IEEE Distinguished Lecture – Surface-Potential-Based Compact Modeling for Accurate Prediction of Circuits Performances

“Surface-Potential-Based Compact Modeling for Accurate Prediction of Circuits Performances” by Professor Mitiko Miura-Mattausch, Department of Electrical Engineering, Graduate School of Advanced Sciences of Matter, Hiroshima University, Japan.
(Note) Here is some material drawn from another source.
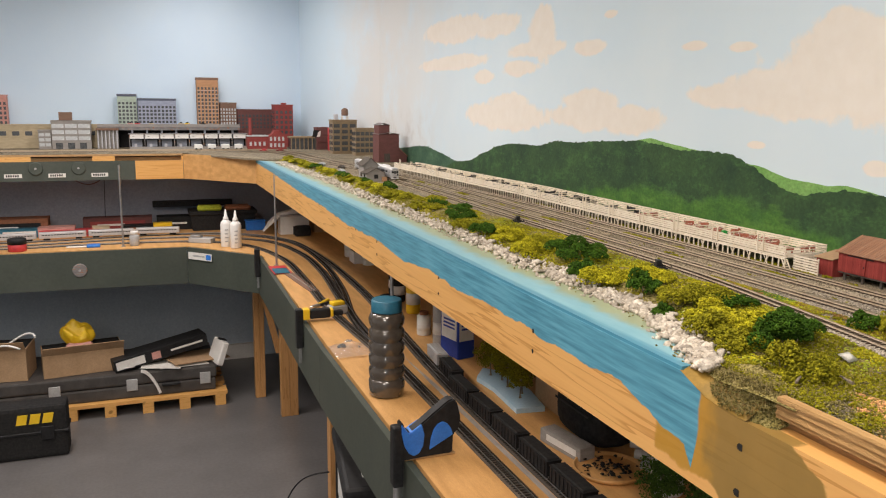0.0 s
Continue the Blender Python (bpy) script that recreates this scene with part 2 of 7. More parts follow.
for key, c in (("brick_red", (0.27, 0.05, 0.045)), ("brick_dark", (0.14, 0.055, 0.050)), ("brick_brown", (0.20, 0.12, 0.085)), ("brick_tan", (0.27, 0.20, 0.12)), ("terracotta", (0.46, 0.25, 0.13)),
               ("pale_green", (0.42, 0.50, 0.42)), ("slate_blue", (0.33, 0.36, 0.46)), ("pale_stone", (0.52, 0.52, 0.55)), ("cream", (0.46, 0.38, 0.25)), ("pink_brick", (0.55, 0.28, 0.24)), ("grey_wood", (0.30, 0.28, 0.26)), ("slate_dark", (0.10, 0.11, 0.15))):
    M[key] = surface(key, tuple(0.88 * v for v in c), tuple(1.12 * v for v in c), 25, 0.9, fine=350, stretch=(1, 1, 3), bump=0.2, dist=0.0006)
M["window"] = surface("window", (0.05, 0.055, 0.06), (0.11, 0.115, 0.12), 60, 0.25, bump=0)
M["window_pale"] = surface("window_pale", (0.42, 0.44, 0.45), (0.60, 0.62, 0.62), 60, 0.3, bump=0)


M["ice_blue"] = surface("ice_blue", (0.38, 0.56, 0.70), (0.48, 0.65, 0.77), 20, 0.6)
for key in [k for k in M if k.startswith("foam") or k in ("chips", "static_grass", "tie", "tie_far", "tie_black", "bark", "weathered", "weathered_dark", "barn_red", "rock", "rock_far")]:
    M[key].node_tree.nodes["Principled BSDF"].inputs["Specular IOR Level"].default_value = 0.12
for key in ("black", "black_matt", "dark_glass", "navy"):
    M[key].node_tree.nodes["Principled BSDF"].inputs["Specular IOR Level"].default_value = 0.18 if key != "dark_glass" else 0.5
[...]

Date:  November 23, 2010 (Tuesday)
Time:  7:30pm – 9:00pm; 6:30pm networking
Venue:  PSDC, Room 1202, 1 Jalan Sultan Azlan Shah, 11900 Bayan Lepas, Penang

Admission is free

Refreshments will be served before the lecture.  Network and interact with like-minded engineers and researchers before the seminar begins.

Abstract

Variation of device performances is increasing according to aggressive scaling down of device sizes.  It is therefore urgently required to correctly and efficiently include the device variations into circuit simulations.  For realizing the requirement, an important task to model the variations accurately based on their physical origins.  Here we demonstrate that compact models based on the surface-potential description enable to realize accurate modeling of the variation in a similar way as 2D-device simulations.  HiSIM (Hiroshima-university STARC IGFET Model) is a circuit-simulation model which solves the Poisson equation explicitly for calculating the surface potential values.  The detailed modeling approach based on the surface-potential concept will be addressed.

Speaker

Mitiko Miura-Mattausch received her Doctor of Science from Hiroshima University.  She joined the Max-Planck-Institute for Solid-State Research in Stuttgart, Germany as a researcher from 1981.  From 1984, she was with Corporate Research and Development, Siemens AG, Munich, Germany, working on hot-electron problems in MOSFETs, the development of bipolar transistors, and analytical modeling of advanced MOSFETs for circuit simulation.  Since 1996, she has been a professor in Department of Electrical Engineering, Graduate School of Advanced Sciences of Matter at Hiroshima University, leading the ultra-scaled devices laboratory.  She is an IEEE Fellow, and is serving as an IEEE Distinguished Lecturer.